_Job_
Copy every line of the data in which the word "render" occurs.

_Available data_

• • • • • • •

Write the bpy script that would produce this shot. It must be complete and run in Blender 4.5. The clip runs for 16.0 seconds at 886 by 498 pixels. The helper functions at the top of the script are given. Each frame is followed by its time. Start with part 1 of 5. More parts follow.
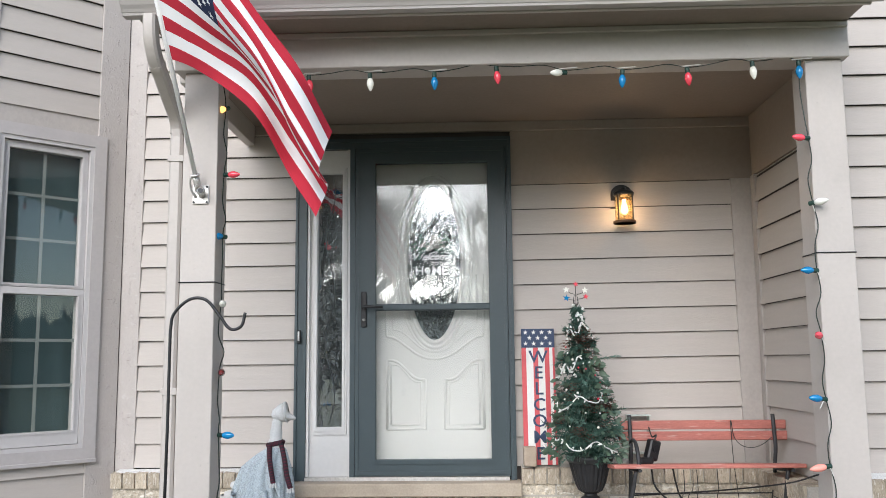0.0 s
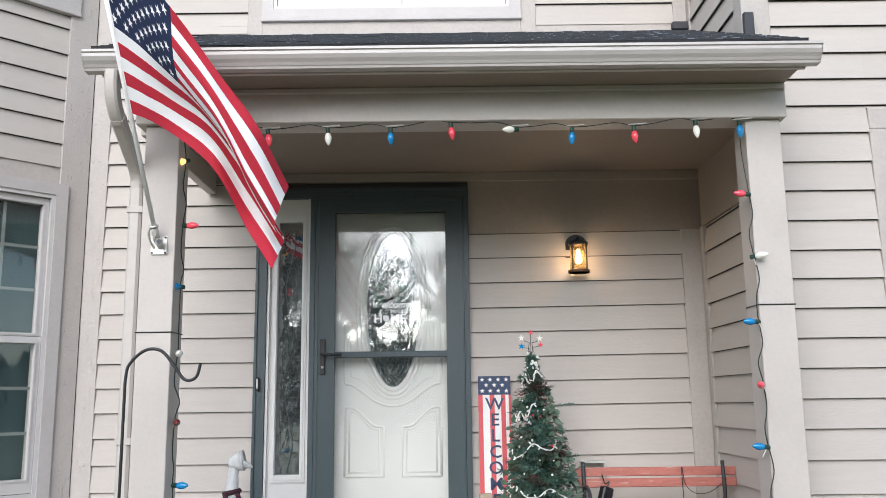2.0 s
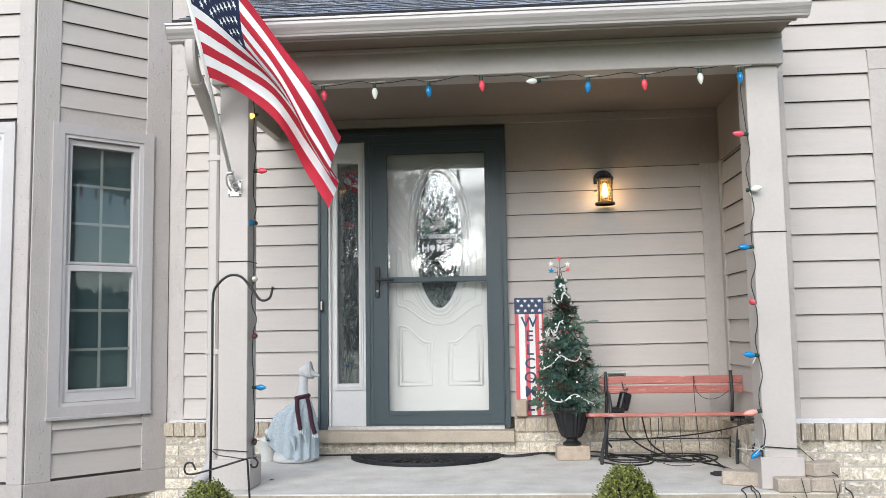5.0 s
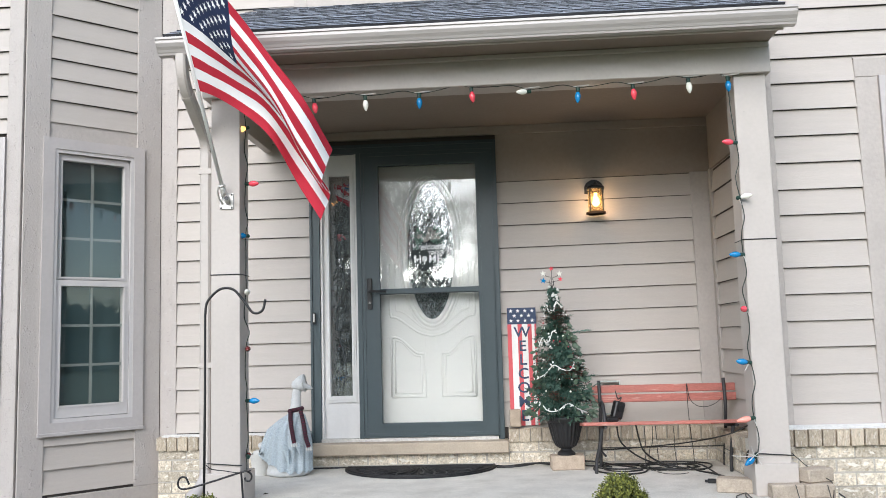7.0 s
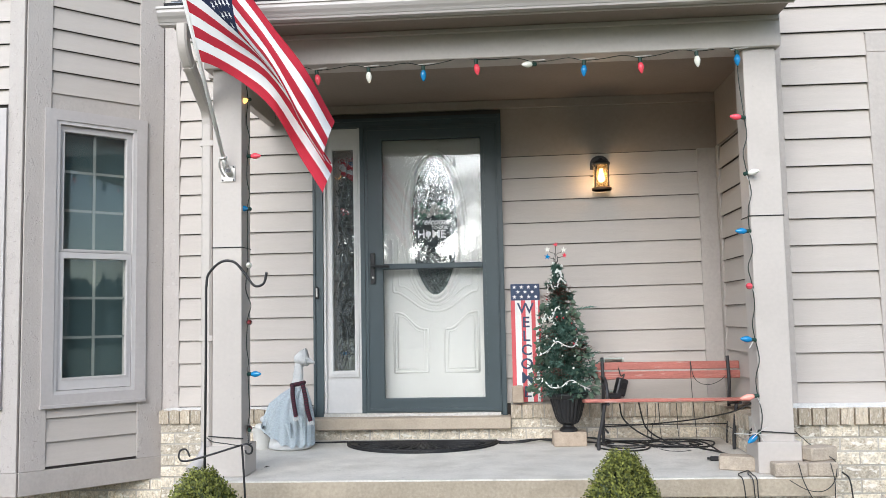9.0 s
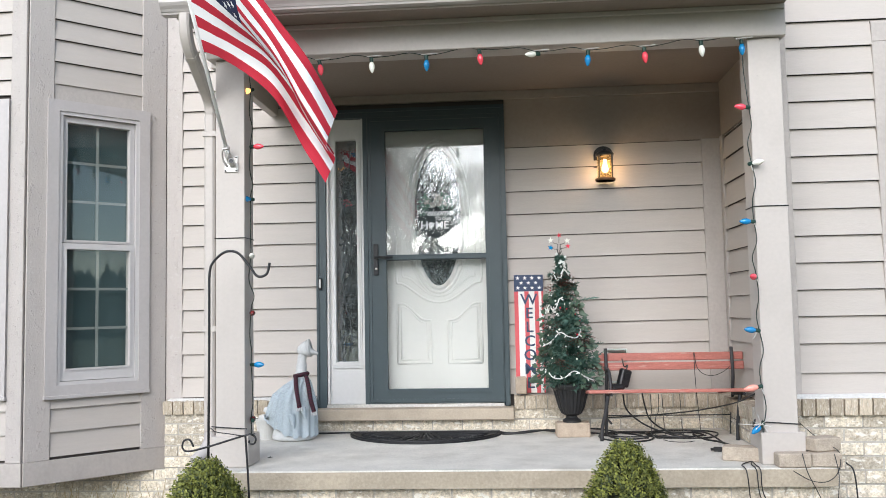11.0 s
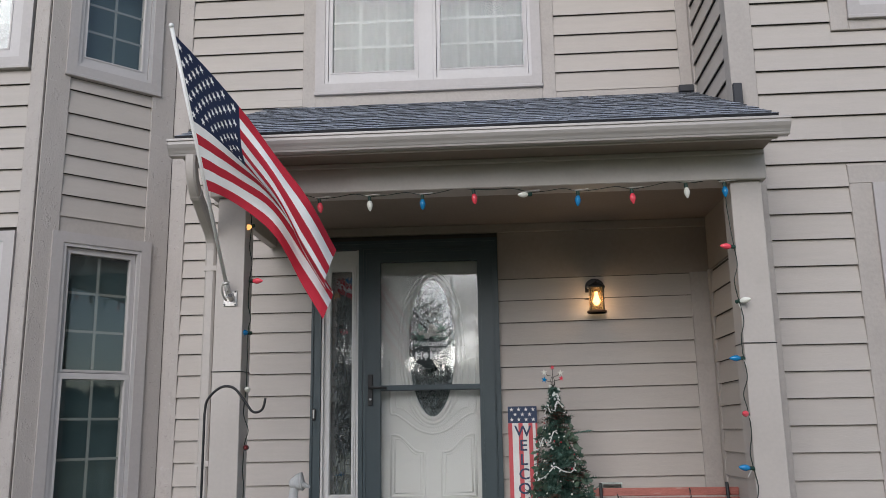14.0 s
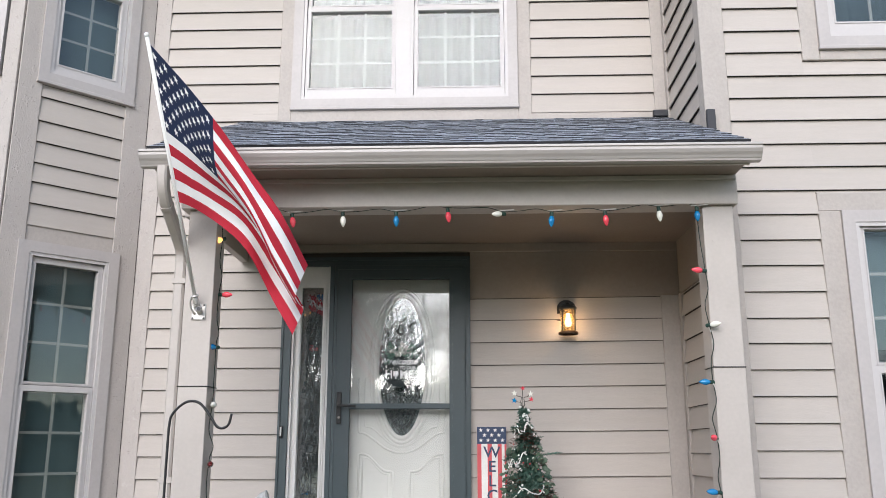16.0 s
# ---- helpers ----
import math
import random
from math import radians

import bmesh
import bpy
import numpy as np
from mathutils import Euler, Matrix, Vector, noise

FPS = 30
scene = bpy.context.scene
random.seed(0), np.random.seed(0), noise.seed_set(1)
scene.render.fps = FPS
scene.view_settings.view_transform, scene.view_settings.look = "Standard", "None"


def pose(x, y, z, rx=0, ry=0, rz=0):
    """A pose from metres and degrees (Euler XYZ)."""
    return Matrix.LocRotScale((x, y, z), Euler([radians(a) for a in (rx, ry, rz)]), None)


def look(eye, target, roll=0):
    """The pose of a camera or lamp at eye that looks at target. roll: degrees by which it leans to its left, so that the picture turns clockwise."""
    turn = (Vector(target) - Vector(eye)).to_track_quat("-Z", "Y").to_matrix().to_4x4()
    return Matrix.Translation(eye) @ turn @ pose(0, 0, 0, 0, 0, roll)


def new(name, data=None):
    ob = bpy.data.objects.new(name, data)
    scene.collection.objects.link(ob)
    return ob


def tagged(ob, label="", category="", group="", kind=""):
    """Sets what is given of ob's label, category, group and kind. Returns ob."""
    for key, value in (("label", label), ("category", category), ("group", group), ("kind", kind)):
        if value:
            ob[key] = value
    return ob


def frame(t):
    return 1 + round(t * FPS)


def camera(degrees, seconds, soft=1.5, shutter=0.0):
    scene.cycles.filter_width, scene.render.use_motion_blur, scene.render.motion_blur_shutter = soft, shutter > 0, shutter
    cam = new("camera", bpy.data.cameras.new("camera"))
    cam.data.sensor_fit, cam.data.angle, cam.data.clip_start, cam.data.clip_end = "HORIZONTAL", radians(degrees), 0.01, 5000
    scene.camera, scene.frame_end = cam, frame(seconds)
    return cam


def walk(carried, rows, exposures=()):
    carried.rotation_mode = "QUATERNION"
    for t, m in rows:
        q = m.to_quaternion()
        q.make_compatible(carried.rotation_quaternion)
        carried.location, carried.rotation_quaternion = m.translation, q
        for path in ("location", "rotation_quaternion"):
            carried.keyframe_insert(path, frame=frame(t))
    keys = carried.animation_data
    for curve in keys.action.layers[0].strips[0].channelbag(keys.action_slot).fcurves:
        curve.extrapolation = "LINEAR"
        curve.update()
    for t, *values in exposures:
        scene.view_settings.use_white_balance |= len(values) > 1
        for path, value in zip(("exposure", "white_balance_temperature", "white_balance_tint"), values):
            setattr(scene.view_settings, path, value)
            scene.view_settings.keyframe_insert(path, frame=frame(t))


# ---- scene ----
cam = camera(54.8, 16.0, 0.6)
PATH = [
    (0, (1.116, -5.356, 0.869), (1.046, -3.374, 1.125), -0.6),
    (0.5, (1.105, -5.366, 0.884), (1.07, -3.381, 1.126), -0.6),
    (1, (1.103, -5.376, 0.898), (1.07, -3.394, 1.163), -0.6),
    (1.5, (1.099, -5.39, 0.91), (1.072, -3.415, 1.225), -0.6),
    (2, (1.188, -5.457, 0.909), (1.191, -3.487, 1.256), -0.7),
    (2.5, (1.212, -5.674, 0.879), (1.18, -3.701, 1.206), -0.5),
    (3, (1.303, -5.855, 0.853), (1.234, -3.876, 1.134), -1.1),
    (3.5, (1.424, -6.002, 0.817), (1.287, -4.018, 1.033), -0.5),
    (4, (1.389, -6.1, 0.836), (1.236, -4.115, 1.019), -0.5),
    (6.5, (1.361, -6.119, 0.847), (1.227, -4.134, 1.05), -1.6),
    (7, (1.362, -6.12, 0.838), (1.232, -4.135, 1.05), -1.6),
    (7.5, (1.365, -6.108, 0.834), (1.236, -4.122, 1.031), -1.4),
    (8, (1.37, -6.092, 0.823), (1.231, -4.105, 1.001), -1.2),
    (10.5, (1.38, -6.072, 0.817), (1.229, -4.084, 0.971), -1.1),
    (11, (1.376, -6.069, 0.811), (1.222, -4.08, 0.955), -1.1),
    (11.5, (1.377, -6.08, 0.821), (1.229, -4.09, 0.95), -1.1),
    (12, (1.385, -6.095, 0.833), (1.236, -4.106, 0.98), -1.1),
    (12.5, (1.382, -6.124, 0.861), (1.231, -4.141, 1.074), -1.1),
    (13, (1.375, -6.139, 0.886), (1.237, -4.168, 1.194), -1.0),
    (13.5, (1.377, -6.162, 0.895), (1.24, -4.205, 1.285), -0.9),
    (14, (1.374, -6.174, 0.906), (1.244, -4.221, 1.317), -0.9),
    (14.5, (1.379, -6.18, 0.903), (1.256, -4.238, 1.363), -0.7),
    (15, (1.364, -6.171, 0.897), (1.267, -4.233, 1.383), -0.5),
    (15.5, (1.383, -6.157, 0.897), (1.303, -4.219, 1.387), -0.1),
    (16, (1.373, -6.151, 0.899), (1.307, -4.205, 1.355), 0.0),
]
walk(cam, [(t, look(eye, target, roll)) for t, eye, target, roll in PATH],
     [(0, 1.25, 6450, 11), (1.5, 1.25, 6420, 11), (3, 1.33, 6420, 10), (7, 1.33, 6420, 10), (10.5, 1.38, 6430, 10), (12.0, 1.38, 6450, 10), (12.6, 1.2, 6450, 12), (13.2, 0.66, 6480, 13), (14.0, 0.40, 6500, 13), (14.8, 0.46, 6550, 13), (15.1, 0.60, 6550, 13), (15.5, 0.78, 6550, 13), (16, 1.12, 6550, 13)])
# ---- world, sun, exposure ----
world = bpy.data.worlds.new("world")
scene.world = world
world.use_nodes = True
wn, wl = world.node_tree.nodes, world.node_tree.links
wn.clear()
sky = wn.new("ShaderNodeTexSky")
sky.sky_type, sky.sun_disc = "NISHITA", False
sky.sun_elevation, sky.sun_rotation = radians(27), radians(194)
sky.air_density, sky.dust_density, sky.ozone_density = 1.0, 0.4, 1.5
soft_sky = wn.new("ShaderNodeHueSaturation")
soft_sky.inputs["Saturation"].default_value = 0.78
cloud_co = wn.new("ShaderNodeTexCoord")
cloud = wn.new("ShaderNodeTexNoise")
cloud.inputs["Scale"].default_value, cloud.inputs["Detail"].default_value = 3.5, 6
cloud_ramp = wn.new("ShaderNodeMapRange")
cloud_ramp.inputs[1].default_value, cloud_ramp.inputs[2].default_value = 0.35, 0.7
cloud_ramp.inputs[3].default_value, cloud_ramp.inputs[4].default_value = 0.75, 1.35
back = wn.new("ShaderNodeBackground")
times = wn.new("ShaderNodeMath")
times.operation = "MULTIPLY"
times.inputs[1].default_value = 0.115
out = wn.new("ShaderNodeOutputWorld")
wl.new(sky.outputs[0], soft_sky.inputs["Color"])
wl.new(soft_sky.outputs[0], back.inputs[0])
wl.new(cloud_co.outputs["Generated"], cloud.inputs["Vector"])
wl.new(cloud.outputs[0], cloud_ramp.inputs[0])
wl.new(cloud_ramp.outputs[0], times.inputs[0])
wl.new(times.outputs[0], back.inputs[1])
wl.new(back.outputs[0], out.inputs[0])
sun_data = bpy.data.lights.new("sun", "SUN")
sun_data.energy, sun_data.angle, sun_data.color = 1.7, radians(50), (1.0, 0.98, 0.955)
sun = new("sun", sun_data)
sun.matrix_basis = look((-3.1, -12.5, 6.5), (0, 0, 0))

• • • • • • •

_Expected output_
scene.render.fps = FPS
    scene.cycles.filter_width, scene.render.use_motion_blur, scene.render.motion_blur_shutter = soft, shutter > 0, shutter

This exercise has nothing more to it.